> _WHAT YOU NEED TO DO_
Starting at the line that contains "scene = bpy.context.scene", copy every line down to the line that contains "ob = bpy.data.objects.new(name, data)", inclusive, exactly as it stands. Omit all other lines.

------ AVAILABLE DATA

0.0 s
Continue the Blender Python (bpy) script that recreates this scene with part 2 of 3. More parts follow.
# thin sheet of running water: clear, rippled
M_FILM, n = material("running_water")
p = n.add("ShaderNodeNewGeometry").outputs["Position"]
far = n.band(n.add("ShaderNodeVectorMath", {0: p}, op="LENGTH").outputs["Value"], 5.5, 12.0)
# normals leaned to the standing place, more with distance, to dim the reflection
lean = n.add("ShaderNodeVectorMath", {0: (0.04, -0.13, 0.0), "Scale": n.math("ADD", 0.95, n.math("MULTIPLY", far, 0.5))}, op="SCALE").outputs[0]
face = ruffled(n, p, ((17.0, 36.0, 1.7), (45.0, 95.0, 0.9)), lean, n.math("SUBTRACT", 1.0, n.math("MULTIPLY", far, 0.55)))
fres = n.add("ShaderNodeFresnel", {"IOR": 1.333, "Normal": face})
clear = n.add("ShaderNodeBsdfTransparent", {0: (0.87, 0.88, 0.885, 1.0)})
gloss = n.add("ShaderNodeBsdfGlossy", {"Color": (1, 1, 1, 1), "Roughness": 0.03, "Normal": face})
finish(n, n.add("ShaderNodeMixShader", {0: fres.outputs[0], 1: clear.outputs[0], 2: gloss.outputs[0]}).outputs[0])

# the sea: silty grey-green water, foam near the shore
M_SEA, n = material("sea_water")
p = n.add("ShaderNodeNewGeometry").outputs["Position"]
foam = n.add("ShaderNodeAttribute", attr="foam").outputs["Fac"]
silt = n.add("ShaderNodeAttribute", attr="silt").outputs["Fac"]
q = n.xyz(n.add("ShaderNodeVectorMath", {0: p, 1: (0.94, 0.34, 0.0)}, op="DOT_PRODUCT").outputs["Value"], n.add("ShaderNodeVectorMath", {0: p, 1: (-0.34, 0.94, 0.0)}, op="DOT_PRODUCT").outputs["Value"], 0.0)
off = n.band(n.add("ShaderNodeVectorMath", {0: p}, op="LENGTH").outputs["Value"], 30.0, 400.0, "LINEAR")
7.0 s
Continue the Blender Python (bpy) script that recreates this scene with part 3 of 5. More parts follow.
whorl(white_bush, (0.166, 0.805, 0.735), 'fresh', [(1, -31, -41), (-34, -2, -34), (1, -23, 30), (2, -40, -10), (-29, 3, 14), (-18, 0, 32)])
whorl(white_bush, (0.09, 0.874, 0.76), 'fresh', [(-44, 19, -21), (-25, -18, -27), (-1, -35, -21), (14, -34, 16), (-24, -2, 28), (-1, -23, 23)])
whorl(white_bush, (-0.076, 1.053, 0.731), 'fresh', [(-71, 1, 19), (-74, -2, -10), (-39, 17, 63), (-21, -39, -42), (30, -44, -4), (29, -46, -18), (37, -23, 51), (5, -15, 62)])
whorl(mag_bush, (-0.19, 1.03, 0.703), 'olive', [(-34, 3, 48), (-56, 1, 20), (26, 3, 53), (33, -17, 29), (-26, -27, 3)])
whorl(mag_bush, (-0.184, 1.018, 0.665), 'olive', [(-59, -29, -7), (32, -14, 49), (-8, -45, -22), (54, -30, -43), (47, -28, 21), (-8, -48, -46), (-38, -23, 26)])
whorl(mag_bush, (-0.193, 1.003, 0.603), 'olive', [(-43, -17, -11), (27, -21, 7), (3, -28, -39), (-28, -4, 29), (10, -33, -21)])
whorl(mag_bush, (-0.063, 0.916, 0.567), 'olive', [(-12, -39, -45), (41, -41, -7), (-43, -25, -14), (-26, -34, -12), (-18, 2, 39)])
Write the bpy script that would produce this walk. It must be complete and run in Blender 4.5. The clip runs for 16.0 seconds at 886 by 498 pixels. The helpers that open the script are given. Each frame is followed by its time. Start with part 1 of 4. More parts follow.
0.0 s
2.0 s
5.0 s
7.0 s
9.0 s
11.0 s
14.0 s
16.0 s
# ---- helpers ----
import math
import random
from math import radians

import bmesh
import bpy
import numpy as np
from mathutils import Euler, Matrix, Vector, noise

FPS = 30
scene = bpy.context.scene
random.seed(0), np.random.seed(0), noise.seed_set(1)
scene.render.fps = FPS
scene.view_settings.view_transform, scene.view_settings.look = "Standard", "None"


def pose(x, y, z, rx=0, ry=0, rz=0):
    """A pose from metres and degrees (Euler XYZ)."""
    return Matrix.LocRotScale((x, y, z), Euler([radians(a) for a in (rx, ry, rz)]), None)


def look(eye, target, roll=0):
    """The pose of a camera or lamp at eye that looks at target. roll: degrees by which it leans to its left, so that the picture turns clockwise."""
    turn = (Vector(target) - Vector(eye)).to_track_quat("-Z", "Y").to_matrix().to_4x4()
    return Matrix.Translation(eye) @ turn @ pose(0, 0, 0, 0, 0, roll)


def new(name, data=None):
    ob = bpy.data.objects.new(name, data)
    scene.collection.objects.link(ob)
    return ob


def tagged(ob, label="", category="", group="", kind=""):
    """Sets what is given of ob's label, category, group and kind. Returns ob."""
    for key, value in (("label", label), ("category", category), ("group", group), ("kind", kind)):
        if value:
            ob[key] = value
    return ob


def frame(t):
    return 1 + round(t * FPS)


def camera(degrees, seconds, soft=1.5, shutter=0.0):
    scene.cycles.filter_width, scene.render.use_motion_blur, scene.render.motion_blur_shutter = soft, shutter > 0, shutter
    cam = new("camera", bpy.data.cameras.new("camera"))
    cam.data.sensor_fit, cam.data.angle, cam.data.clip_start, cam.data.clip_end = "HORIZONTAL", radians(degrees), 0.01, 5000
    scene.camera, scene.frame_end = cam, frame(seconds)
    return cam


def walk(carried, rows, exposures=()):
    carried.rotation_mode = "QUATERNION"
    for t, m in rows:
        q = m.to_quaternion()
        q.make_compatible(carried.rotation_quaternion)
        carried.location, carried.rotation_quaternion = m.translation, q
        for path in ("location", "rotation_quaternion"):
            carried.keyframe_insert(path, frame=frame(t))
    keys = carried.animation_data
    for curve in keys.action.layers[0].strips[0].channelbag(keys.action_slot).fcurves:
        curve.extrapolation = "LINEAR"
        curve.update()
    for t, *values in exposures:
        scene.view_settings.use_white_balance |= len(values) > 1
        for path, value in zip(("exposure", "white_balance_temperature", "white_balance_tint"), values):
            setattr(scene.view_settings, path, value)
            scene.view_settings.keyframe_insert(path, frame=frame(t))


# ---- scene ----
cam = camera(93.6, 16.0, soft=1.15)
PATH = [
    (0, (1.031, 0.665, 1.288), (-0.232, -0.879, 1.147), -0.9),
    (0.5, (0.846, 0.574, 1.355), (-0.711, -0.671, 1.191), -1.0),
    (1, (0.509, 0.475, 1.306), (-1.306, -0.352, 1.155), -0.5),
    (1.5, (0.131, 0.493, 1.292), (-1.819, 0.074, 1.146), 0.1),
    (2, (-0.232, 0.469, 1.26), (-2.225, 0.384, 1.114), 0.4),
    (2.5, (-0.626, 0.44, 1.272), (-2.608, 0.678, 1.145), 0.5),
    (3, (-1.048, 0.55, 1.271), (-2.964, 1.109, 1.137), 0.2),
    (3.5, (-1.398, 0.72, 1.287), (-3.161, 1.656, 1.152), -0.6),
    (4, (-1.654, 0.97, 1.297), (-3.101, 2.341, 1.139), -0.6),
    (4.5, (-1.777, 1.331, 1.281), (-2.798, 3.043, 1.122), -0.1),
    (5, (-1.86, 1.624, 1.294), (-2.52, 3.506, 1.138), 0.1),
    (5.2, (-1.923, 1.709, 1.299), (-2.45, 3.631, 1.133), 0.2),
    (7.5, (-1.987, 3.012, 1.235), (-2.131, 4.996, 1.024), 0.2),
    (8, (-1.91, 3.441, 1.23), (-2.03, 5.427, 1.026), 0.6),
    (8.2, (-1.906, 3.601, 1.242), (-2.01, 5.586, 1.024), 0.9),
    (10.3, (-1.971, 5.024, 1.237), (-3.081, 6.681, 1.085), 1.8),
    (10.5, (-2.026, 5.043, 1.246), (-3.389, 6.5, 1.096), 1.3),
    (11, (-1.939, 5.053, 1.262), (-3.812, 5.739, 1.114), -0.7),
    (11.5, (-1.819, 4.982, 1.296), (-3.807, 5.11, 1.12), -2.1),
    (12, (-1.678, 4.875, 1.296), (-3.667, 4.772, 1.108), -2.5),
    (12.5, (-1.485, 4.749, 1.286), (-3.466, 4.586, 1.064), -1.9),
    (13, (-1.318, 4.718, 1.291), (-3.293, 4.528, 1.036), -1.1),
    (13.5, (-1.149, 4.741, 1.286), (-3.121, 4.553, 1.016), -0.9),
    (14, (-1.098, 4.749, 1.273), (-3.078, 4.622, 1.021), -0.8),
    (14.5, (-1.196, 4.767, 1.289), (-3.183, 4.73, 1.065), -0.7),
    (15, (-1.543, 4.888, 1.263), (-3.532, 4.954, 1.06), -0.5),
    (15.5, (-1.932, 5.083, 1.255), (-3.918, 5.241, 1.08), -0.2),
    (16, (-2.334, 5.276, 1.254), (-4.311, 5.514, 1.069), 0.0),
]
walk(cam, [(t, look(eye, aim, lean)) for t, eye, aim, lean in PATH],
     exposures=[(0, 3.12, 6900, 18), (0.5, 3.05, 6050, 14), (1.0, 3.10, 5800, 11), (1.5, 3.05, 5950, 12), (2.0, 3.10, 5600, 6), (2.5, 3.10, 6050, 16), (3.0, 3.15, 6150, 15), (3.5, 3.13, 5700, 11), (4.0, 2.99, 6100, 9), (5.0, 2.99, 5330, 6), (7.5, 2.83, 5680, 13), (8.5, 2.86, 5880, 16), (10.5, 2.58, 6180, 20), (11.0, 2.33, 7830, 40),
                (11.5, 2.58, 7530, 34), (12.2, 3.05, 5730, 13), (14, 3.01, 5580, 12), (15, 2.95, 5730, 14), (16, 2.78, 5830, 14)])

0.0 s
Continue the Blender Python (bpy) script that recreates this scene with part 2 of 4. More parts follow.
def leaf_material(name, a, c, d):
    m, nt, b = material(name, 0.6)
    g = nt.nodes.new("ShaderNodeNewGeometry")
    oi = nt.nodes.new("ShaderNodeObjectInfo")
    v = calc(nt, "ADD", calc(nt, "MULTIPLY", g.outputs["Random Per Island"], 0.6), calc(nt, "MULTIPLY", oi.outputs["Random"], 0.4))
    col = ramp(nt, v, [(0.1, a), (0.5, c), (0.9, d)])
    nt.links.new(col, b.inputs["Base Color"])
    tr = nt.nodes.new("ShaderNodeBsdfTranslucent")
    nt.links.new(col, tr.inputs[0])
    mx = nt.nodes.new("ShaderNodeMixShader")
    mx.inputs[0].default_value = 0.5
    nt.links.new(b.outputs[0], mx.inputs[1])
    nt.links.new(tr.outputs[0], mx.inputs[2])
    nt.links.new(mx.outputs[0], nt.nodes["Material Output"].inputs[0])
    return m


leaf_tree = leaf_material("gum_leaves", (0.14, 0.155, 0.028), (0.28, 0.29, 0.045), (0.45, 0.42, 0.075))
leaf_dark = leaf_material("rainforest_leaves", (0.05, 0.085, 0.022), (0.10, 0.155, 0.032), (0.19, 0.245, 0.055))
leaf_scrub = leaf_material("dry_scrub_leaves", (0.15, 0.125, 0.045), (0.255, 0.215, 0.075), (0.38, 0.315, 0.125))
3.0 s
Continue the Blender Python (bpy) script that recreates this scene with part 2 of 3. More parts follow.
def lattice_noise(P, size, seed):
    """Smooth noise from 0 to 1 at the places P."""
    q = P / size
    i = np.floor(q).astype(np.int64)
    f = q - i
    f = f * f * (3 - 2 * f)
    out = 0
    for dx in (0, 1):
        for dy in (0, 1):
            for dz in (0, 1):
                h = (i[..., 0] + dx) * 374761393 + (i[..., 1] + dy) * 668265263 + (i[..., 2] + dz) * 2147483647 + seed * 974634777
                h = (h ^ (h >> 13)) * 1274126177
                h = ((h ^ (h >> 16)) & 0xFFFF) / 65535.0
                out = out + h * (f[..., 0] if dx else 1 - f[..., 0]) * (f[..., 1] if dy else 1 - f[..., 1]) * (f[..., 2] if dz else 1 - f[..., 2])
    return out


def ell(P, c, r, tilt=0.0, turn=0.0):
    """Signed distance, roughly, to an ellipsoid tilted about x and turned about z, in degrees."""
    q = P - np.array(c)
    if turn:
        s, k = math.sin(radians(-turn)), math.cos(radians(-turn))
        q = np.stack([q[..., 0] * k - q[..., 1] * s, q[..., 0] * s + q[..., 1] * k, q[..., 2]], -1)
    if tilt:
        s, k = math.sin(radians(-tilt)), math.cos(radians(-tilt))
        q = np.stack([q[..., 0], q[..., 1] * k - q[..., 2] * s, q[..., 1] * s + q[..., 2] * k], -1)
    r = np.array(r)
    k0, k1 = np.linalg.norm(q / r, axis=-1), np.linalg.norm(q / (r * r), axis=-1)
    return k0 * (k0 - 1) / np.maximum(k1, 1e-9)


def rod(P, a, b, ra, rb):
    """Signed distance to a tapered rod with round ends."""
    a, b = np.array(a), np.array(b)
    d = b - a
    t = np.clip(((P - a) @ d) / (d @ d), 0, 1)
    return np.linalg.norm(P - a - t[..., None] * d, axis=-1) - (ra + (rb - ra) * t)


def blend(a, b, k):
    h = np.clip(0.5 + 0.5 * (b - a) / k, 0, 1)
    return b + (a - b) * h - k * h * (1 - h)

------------

> _SOLUTION TO THIS EXERCISE_
scene = bpy.context.scene
random.seed(0), np.random.seed(0), noise.seed_set(1)
scene.render.fps = FPS
scene.view_settings.view_transform, scene.view_settings.look = "Standard", "None"


def pose(x, y, z, rx=0, ry=0, rz=0):
    """A pose from metres and degrees (Euler XYZ)."""
    return Matrix.LocRotScale((x, y, z), Euler([radians(a) for a in (rx, ry, rz)]), None)


def look(eye, target, roll=0):
    """The pose of a camera or lamp at eye that looks at target. roll: degrees by which it leans to its left, so that the picture turns clockwise."""
    turn = (Vector(target) - Vector(eye)).to_track_quat("-Z", "Y").to_matrix().to_4x4()
    return Matrix.Translation(eye) @ turn @ pose(0, 0, 0, 0, 0, roll)


def new(name, data=None):
    ob = bpy.data.objects.new(name, data)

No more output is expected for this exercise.